It is frightening to realise that the incidence of cancer in Northern Ireland has risen by 30% in just 20 years. In public health terms that is almost an explosion. We had been warned in recent decades that the number of people affected by the disease would increase, but few of us thought that the numbers would rise so swiftly.
he figures come from the Northern Ireland Cancer Registry, an invaluable research programme which not only collates the overall statistics on cancer incidence, but breaks it down by district council area and by types of the disease.
The main factor in the increase is the ageing population. The longer you live the more likely you are to contract some form of cancer. That is the bad news. The good news is that early detection and improved treatments mean that more and more people are surviving cancer. They die with it, rather than from it.

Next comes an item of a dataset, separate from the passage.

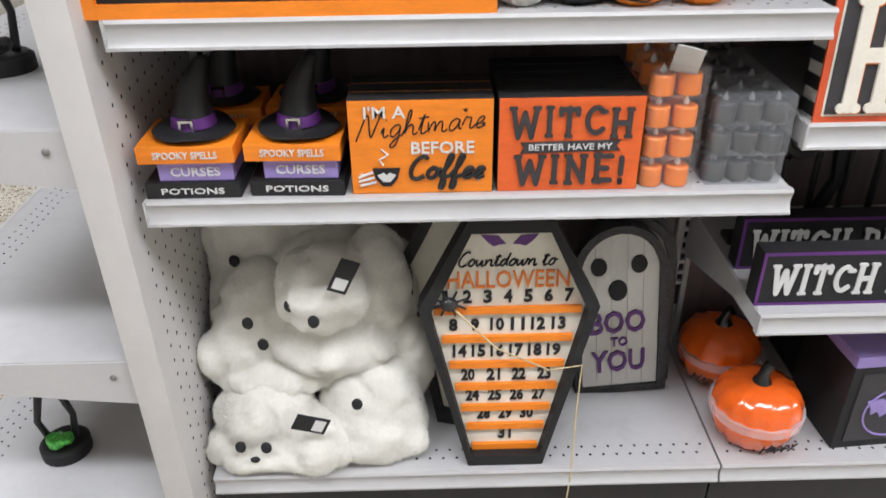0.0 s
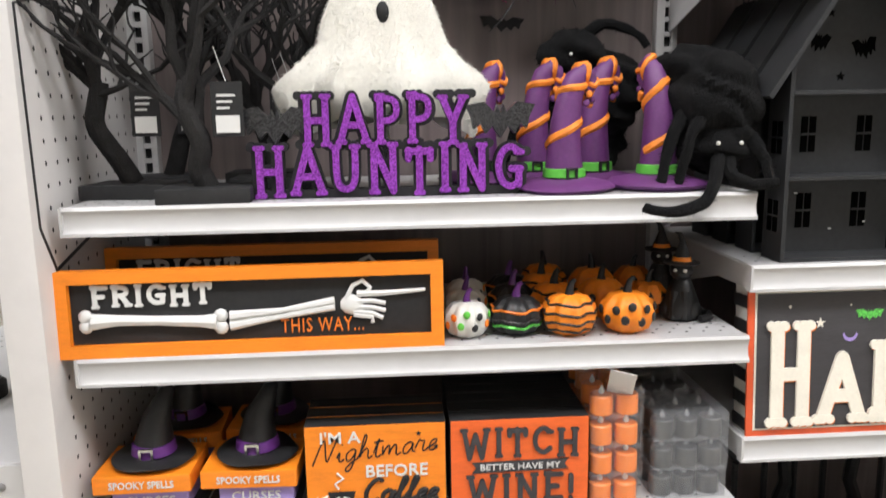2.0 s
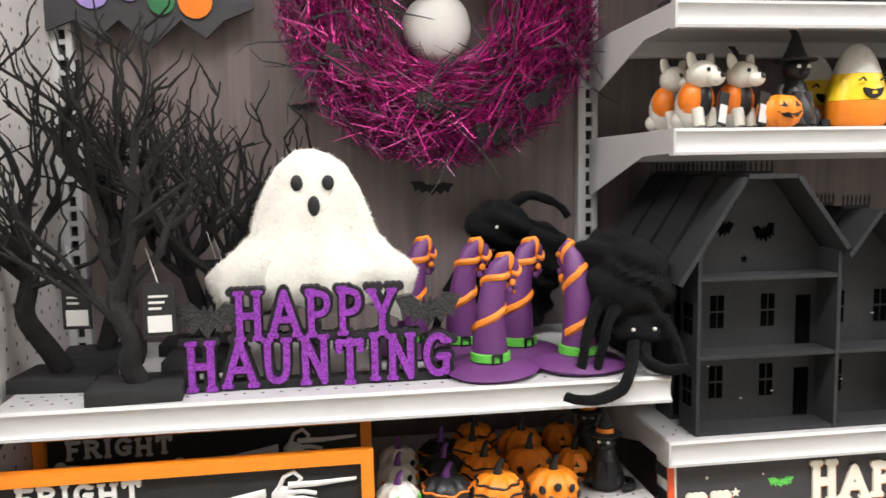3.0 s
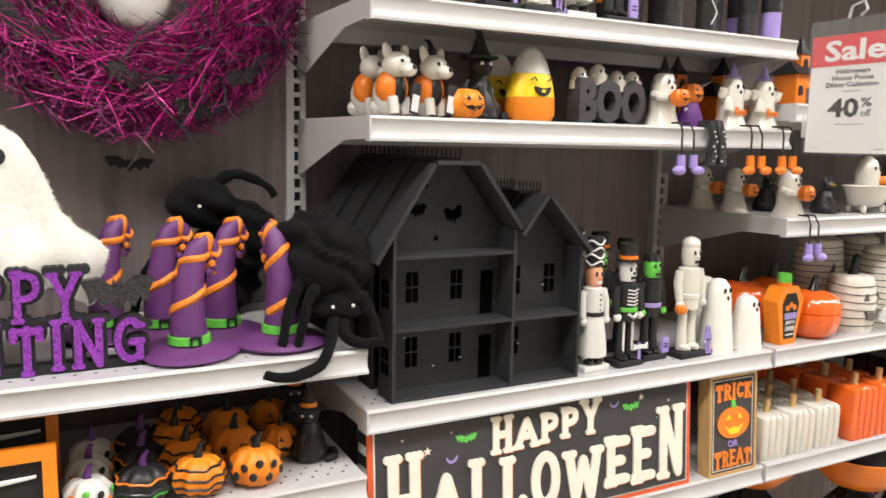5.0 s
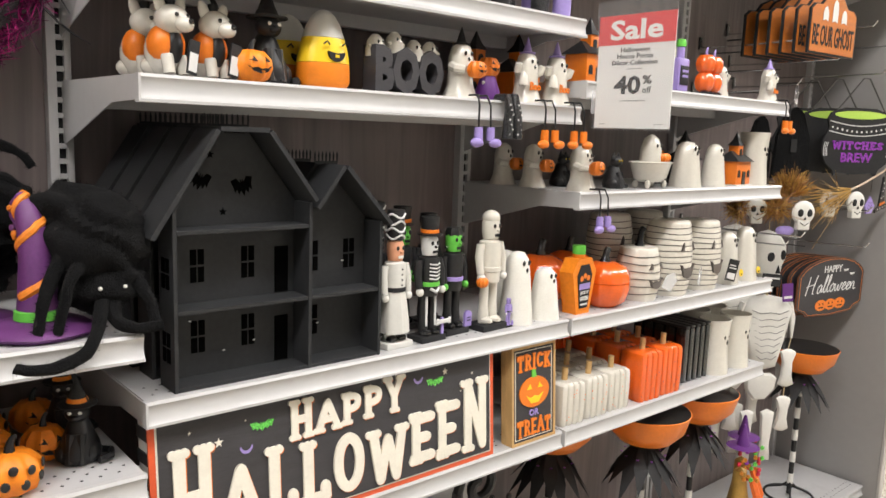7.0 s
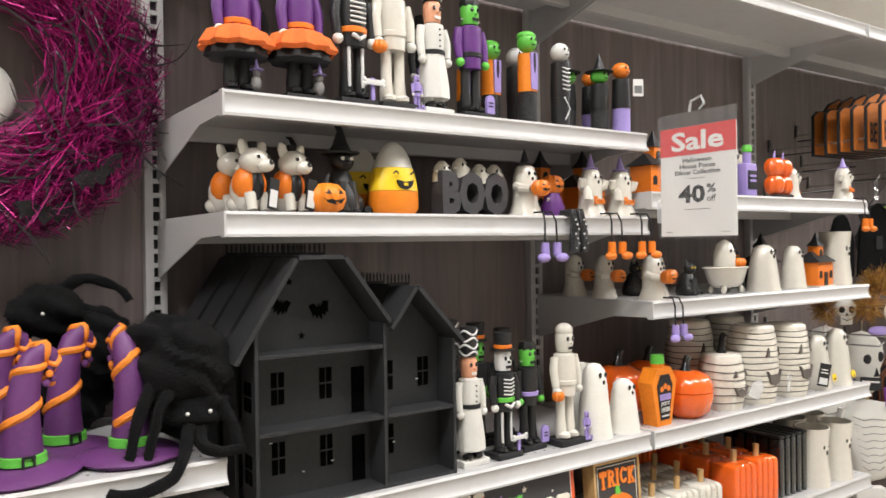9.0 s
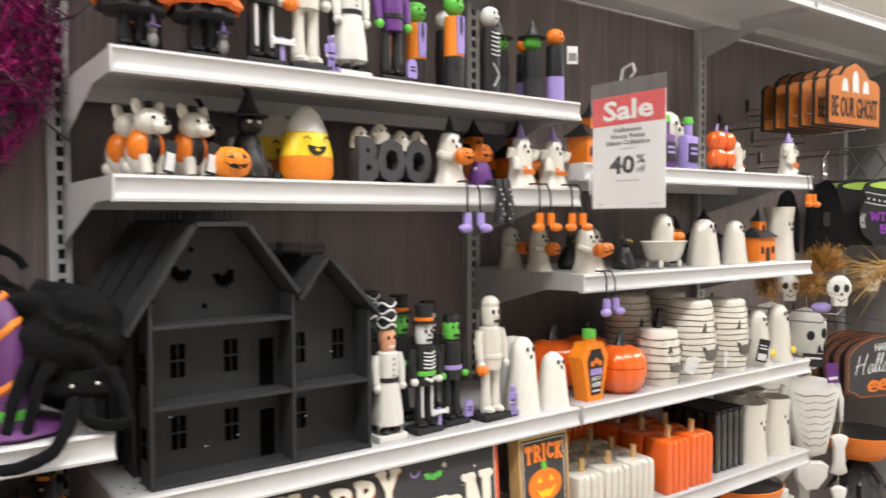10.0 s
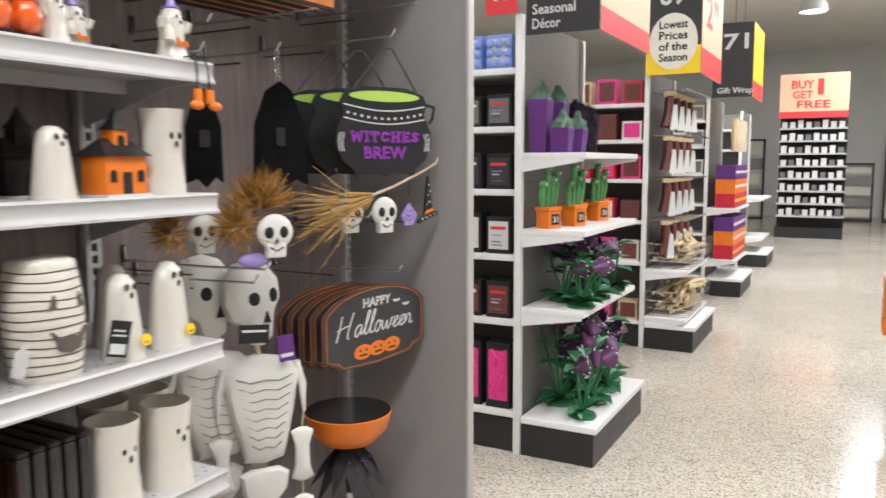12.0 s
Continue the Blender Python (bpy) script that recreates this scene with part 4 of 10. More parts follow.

The increased survival rates are due to the reorganisation of cancer services, creating specialist hubs in the major hospitals and a cancer centre in Belfast, into which the latest developments in treatment are fed.
A huge amount of research into the various types of cancer is also taking place in Belfast, making it a leading centre in the UK for the treatment of certain types of the disease.
Progress, however, is slower in persuading people to change their lifestyles. Even though smoking has now been outlawed in the workplace and public buildings, too many people are still addicted to tobacco and that is demonstrated by the fact that lung cancer figures among the top three cancers in both men and women. There is no doubt that public health campaigns must make even greater efforts to not only get smokers to stop, but also persuade young people not to take up the habit.
Such is the certainty of the link between smoking and certain types of cancer, that perhaps the tobacco companies should be compelled to help foot the bill for treating sufferers. Could a windfall tax on the companies be one way of helping the hard-pressed health service cope with the increasing numbers of patients who come through the hospital doors due to smoking-related diseases?
The increase in cancer patients is putting a huge strain on services. As the new report puts it, if the increase continues at the same pace then we will need a new storey on the cancer centre every 15 years. That is not sustainable.